PLACERVILLE, Calif. (KTXL) — As tributes pour in for fallen Deputy Brian Ishmael, a nonprofit is working to make this devastating loss a little easier on his family.
The Stephen Siller Tunnel to Tower Foundation is ensuring the deputy’s family will always have a place to call home, according to officials.
El Dorado County Sheriff John D’Agnostini read a letter Saturday morning from Deputy Brian Ishmael’s widow, Katie, describing the house the couple, along with their three children, always dreamed of owning.
“Years ago, Brian and I began saving money for our family’s forever home,” read D’Agnostini. “In May we found it. The house checked every box on our list. All of our hard work had paid off and on June 7th, we moved into the place we would call home for the rest of our lives together.”
A fantasy that was short-lived. Deputy Ishmael was shot and killed Wednesday, responding to a reported theft at an illegal marijuana grow in Somerset.
As his family mourns this unthinkable loss, they’re getting help from a nonprofit to stay in their house. The Stephen Siller Tunnel to Towers Foundation is offering to pay off their mortgage in full.
“It’s making it possible for me to continue with my husband’s dream of raising our children in a beautiful home with lots of space to run and to explore their own passions in life,” read D’Agnostini.
“It was important to try to give this family some stability and comfort in this time,” said Foundation Board Member Jennifer Brekke.
The organization has paid off mortgages for roughly 40 families of first responders killed in the line of duty since 2015, including for Newman Corporal Ronil Singh.
“Nothing, I say, will take the pain away. I know exactly how you guys feel right now,” said Singh.
Singh’s brother, Reggie, says the nonprofit’s donation made all the difference for his family after the Corporal was killed in December.
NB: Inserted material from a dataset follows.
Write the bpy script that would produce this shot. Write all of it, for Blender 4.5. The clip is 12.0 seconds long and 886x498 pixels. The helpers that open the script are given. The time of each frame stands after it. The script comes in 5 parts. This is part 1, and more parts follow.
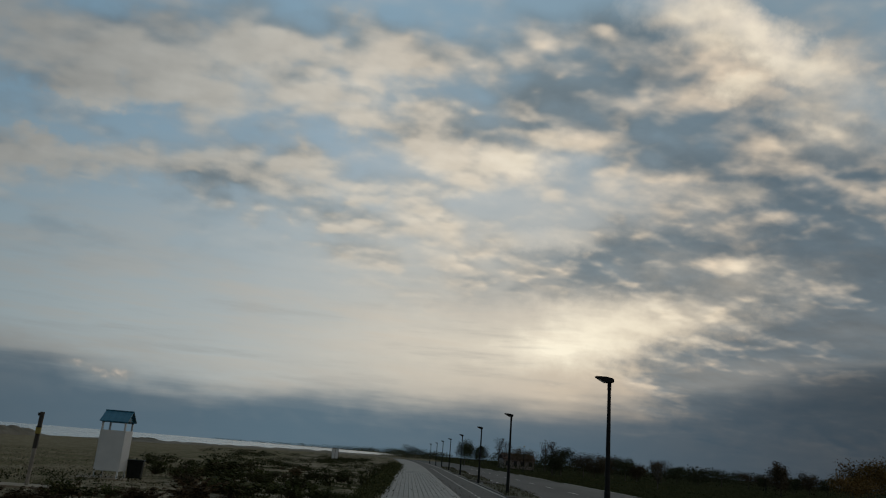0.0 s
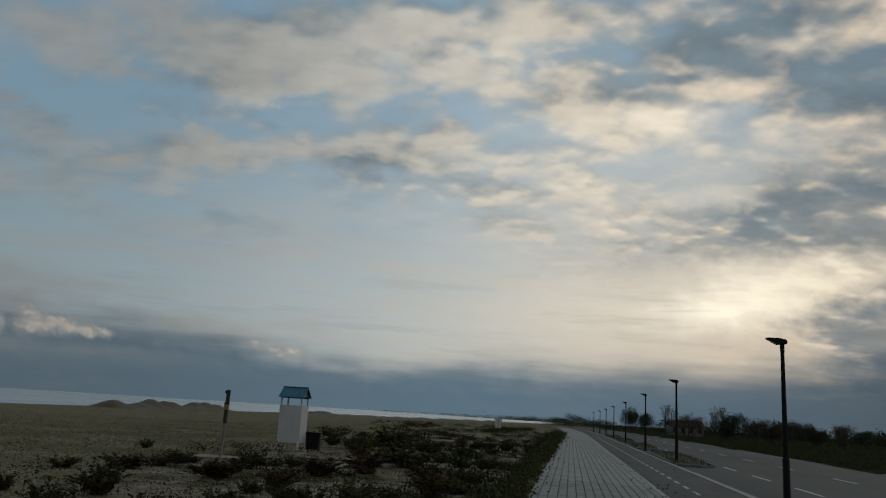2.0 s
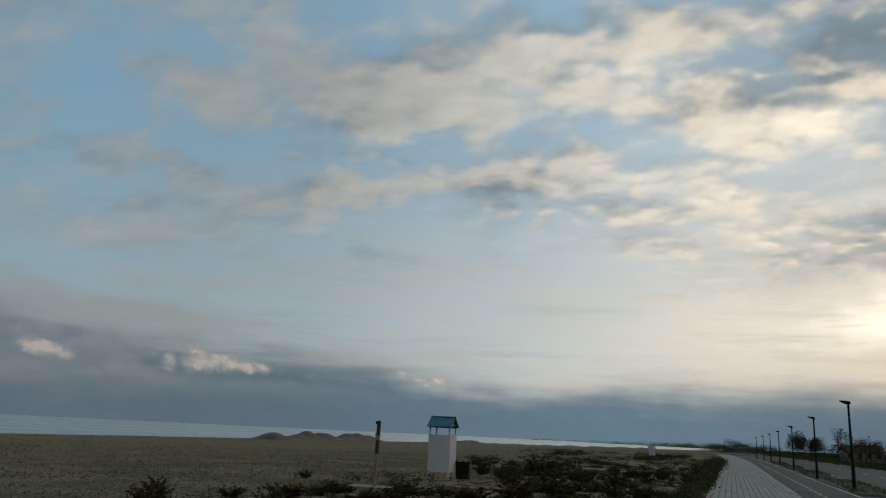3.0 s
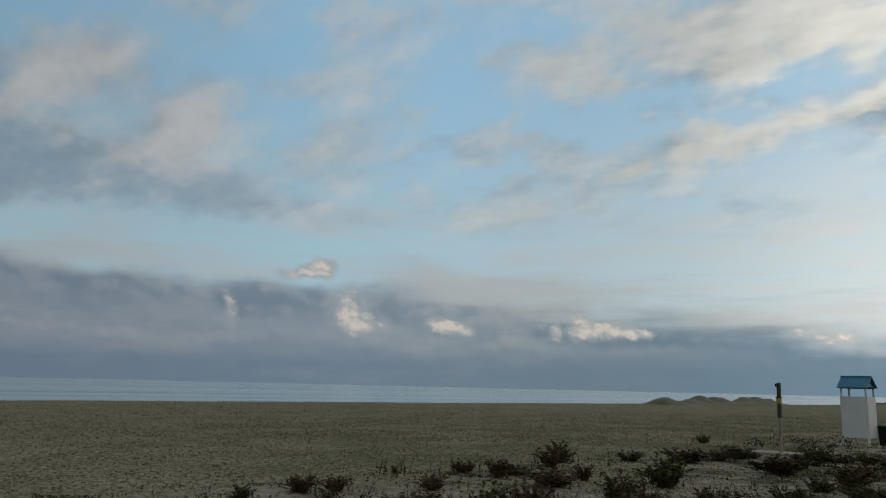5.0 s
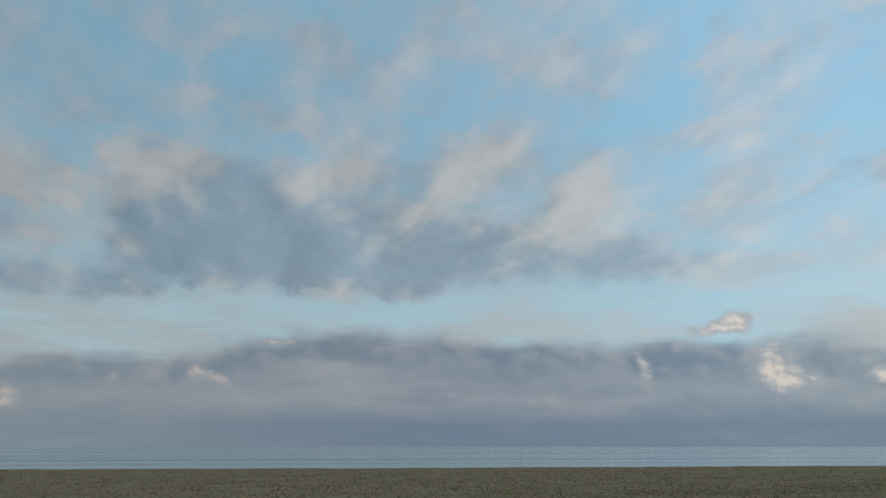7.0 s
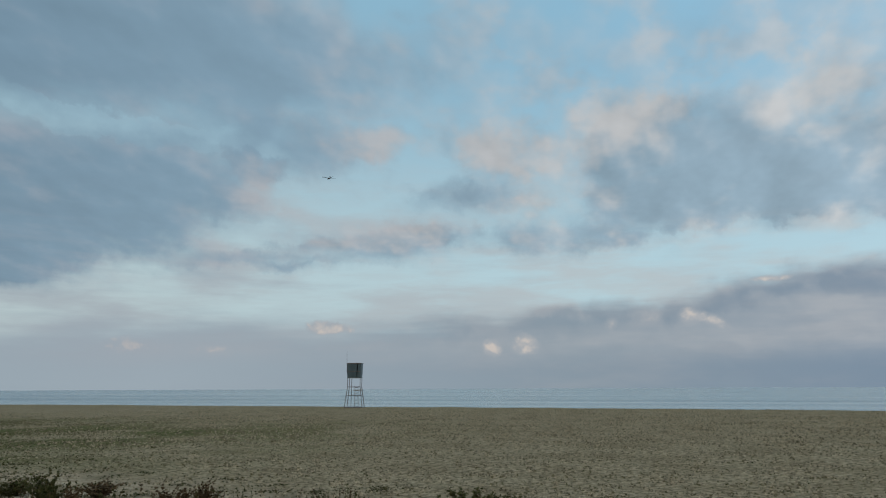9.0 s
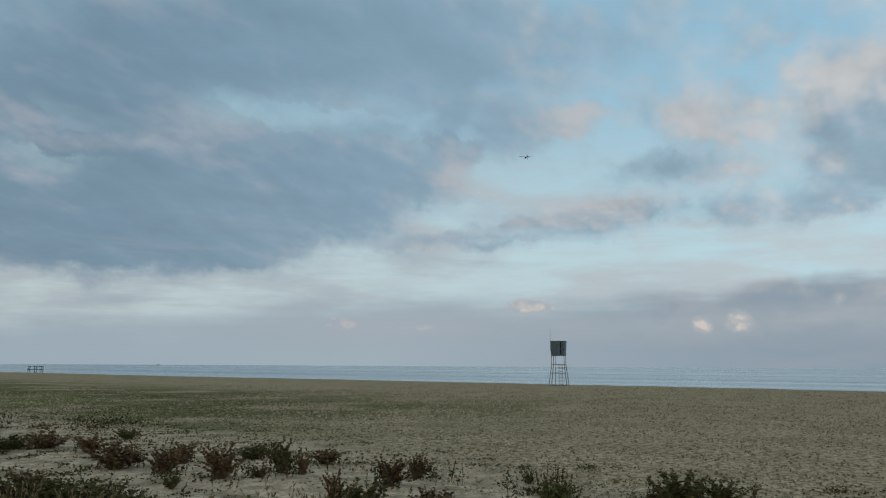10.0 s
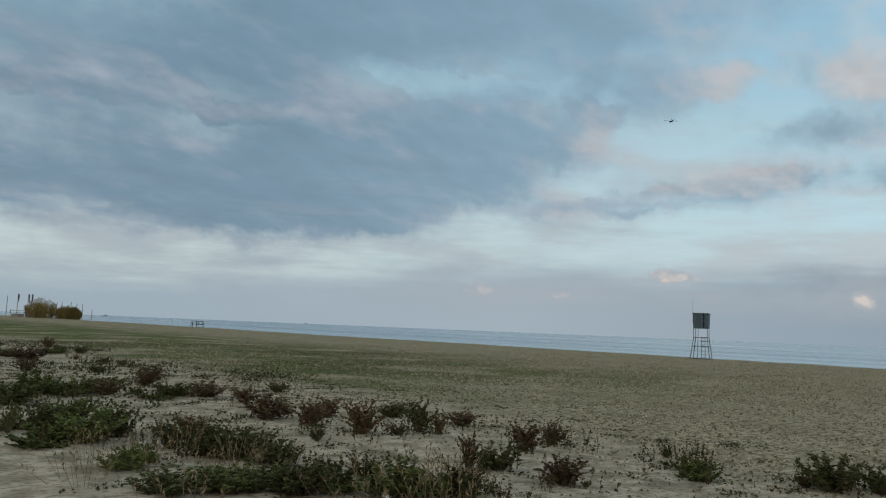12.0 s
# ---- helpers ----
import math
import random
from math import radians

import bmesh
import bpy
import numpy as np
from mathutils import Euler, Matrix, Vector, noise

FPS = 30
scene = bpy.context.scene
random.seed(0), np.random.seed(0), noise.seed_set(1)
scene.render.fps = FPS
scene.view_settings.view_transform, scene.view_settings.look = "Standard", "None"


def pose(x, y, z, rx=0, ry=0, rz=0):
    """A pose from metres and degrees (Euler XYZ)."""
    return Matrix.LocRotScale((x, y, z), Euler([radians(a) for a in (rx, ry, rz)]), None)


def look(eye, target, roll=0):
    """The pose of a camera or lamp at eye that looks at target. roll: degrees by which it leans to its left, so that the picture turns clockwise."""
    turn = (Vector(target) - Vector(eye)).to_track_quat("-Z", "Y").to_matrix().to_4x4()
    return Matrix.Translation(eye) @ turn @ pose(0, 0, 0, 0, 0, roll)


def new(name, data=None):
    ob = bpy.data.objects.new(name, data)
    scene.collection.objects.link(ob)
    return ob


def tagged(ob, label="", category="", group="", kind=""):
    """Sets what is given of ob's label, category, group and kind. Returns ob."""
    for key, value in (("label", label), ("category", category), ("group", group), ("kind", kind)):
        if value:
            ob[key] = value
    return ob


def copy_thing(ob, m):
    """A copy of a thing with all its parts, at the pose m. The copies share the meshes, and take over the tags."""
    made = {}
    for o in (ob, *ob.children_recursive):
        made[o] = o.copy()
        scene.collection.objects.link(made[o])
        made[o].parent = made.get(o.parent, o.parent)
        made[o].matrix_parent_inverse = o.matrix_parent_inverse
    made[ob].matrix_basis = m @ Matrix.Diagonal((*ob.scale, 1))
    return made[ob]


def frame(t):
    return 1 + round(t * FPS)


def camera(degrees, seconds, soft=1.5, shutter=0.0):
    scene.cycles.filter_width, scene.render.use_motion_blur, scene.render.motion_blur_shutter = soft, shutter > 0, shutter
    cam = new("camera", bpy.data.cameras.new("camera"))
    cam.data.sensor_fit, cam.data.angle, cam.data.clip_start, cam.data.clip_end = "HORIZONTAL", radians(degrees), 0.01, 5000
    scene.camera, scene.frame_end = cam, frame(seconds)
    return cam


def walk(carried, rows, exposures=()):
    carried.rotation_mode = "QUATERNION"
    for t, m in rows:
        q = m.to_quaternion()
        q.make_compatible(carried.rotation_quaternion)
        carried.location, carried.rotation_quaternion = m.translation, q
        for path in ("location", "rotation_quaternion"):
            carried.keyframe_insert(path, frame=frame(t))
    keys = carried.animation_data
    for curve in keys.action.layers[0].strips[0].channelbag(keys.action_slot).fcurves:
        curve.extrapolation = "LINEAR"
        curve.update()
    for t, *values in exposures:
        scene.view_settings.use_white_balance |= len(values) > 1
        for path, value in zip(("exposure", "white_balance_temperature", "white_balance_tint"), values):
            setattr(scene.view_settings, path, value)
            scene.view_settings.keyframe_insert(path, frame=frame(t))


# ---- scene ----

“It was a huge relief. Brian’s family now needs our help. He put on that badge to protect us. It’s our time to pay back,” said Singh.
A small price to pay to keep a family home, after they paid the ultimate price.
“It’s humbling to know that there are organizations and heroes out there who support our heroes every day. And know that they’re there for us when one of us cashes that ultimate check,” said Singh.